» Directions for this task:
Retype all material exactly. Pictures stay out of the copy.
┌─ Given material
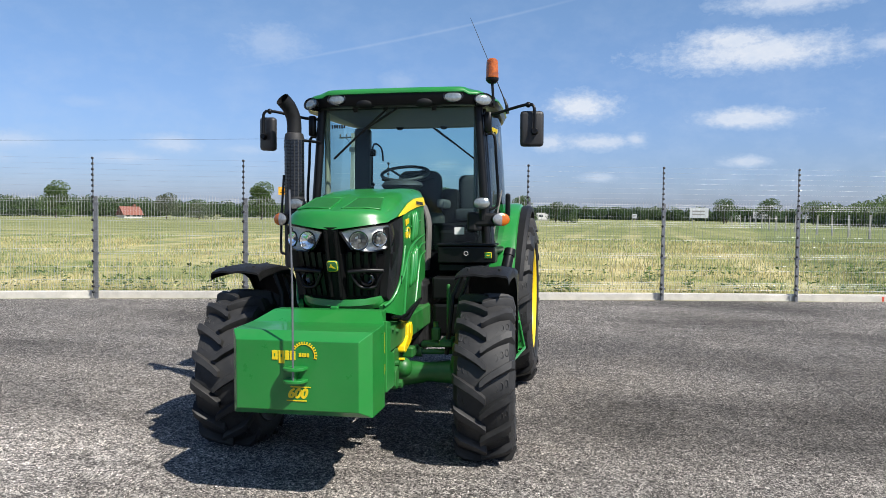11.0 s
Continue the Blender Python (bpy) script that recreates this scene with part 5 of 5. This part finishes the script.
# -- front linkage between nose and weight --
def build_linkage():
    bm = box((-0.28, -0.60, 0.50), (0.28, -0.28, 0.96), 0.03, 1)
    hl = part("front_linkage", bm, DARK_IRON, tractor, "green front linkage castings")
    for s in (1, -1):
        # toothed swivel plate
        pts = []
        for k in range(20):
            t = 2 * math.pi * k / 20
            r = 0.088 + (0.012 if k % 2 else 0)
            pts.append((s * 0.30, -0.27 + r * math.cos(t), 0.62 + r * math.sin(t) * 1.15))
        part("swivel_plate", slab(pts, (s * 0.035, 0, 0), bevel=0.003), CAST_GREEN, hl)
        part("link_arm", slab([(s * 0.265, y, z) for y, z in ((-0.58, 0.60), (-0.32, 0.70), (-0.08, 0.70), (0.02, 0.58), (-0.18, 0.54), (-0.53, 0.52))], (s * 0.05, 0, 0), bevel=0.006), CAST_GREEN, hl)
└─
» Answer to the task:
11.0 s
Continue the Blender Python (bpy) script that recreates this scene with part 5 of 5. This part finishes the script.
# -- front linkage between nose and weight --
def build_linkage():
    bm = box((-0.28, -0.60, 0.50), (0.28, -0.28, 0.96), 0.03, 1)
    hl = part("front_linkage", bm, DARK_IRON, tractor, "green front linkage castings")
    for s in (1, -1):
        # toothed swivel plate
        pts = []
        for k in range(20):
            t = 2 * math.pi * k / 20
            r = 0.088 + (0.012 if k % 2 else 0)
            pts.append((s * 0.30, -0.27 + r * math.cos(t), 0.62 + r * math.sin(t) * 1.15))
        part("swivel_plate", slab(pts, (s * 0.035, 0, 0), bevel=0.003), CAST_GREEN, hl)
        part("link_arm", slab([(s * 0.265, y, z) for y, z in ((-0.58, 0.60), (-0.32, 0.70), (-0.08, 0.70), (0.02, 0.58), (-0.18, 0.54), (-0.53, 0.52))], (s * 0.05, 0, 0), bevel=0.006), CAST_GREEN, hl)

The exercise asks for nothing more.